[Exercise task] Write out all the lines again, precisely as they stand, but without the images.
--- Given data ---
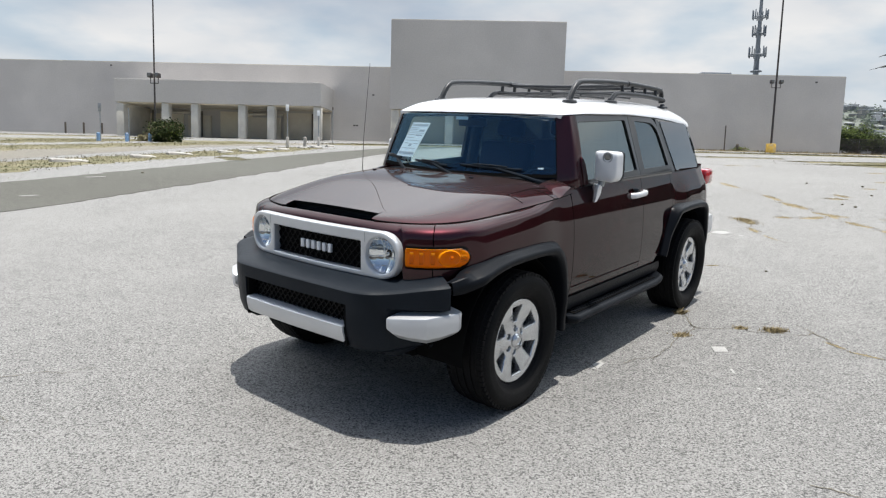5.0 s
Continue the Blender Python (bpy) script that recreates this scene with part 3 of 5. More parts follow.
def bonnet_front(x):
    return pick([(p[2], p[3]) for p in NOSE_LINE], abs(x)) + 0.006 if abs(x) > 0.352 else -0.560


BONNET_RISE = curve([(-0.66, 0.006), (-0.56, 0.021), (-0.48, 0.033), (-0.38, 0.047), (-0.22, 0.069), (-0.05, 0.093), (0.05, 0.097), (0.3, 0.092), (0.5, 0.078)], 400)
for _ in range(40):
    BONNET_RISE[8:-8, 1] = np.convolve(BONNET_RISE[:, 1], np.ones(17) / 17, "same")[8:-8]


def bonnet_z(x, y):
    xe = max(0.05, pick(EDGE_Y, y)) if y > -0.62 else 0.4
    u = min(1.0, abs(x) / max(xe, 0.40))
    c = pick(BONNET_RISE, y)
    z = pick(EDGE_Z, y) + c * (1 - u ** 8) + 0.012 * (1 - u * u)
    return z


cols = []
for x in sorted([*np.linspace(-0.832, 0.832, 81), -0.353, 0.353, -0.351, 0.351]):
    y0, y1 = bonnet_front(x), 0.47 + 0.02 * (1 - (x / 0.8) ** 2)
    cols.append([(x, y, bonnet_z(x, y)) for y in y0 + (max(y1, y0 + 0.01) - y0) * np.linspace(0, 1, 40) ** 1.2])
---
[The result]
5.0 s
Continue the Blender Python (bpy) script that recreates this scene with part 3 of 5. More parts follow.
def bonnet_front(x):
    return pick([(p[2], p[3]) for p in NOSE_LINE], abs(x)) + 0.006 if abs(x) > 0.352 else -0.560


BONNET_RISE = curve([(-0.66, 0.006), (-0.56, 0.021), (-0.48, 0.033), (-0.38, 0.047), (-0.22, 0.069), (-0.05, 0.093), (0.05, 0.097), (0.3, 0.092), (0.5, 0.078)], 400)
for _ in range(40):
    BONNET_RISE[8:-8, 1] = np.convolve(BONNET_RISE[:, 1], np.ones(17) / 17, "same")[8:-8]


def bonnet_z(x, y):
    xe = max(0.05, pick(EDGE_Y, y)) if y > -0.62 else 0.4
    u = min(1.0, abs(x) / max(xe, 0.40))
    c = pick(BONNET_RISE, y)
    z = pick(EDGE_Z, y) + c * (1 - u ** 8) + 0.012 * (1 - u * u)
    return z


cols = []
for x in sorted([*np.linspace(-0.832, 0.832, 81), -0.353, 0.353, -0.351, 0.351]):
    y0, y1 = bonnet_front(x), 0.47 + 0.02 * (1 - (x / 0.8) ** 2)
    cols.append([(x, y, bonnet_z(x, y)) for y in y0 + (max(y1, y0 + 0.01) - y0) * np.linspace(0, 1, 40) ** 1.2])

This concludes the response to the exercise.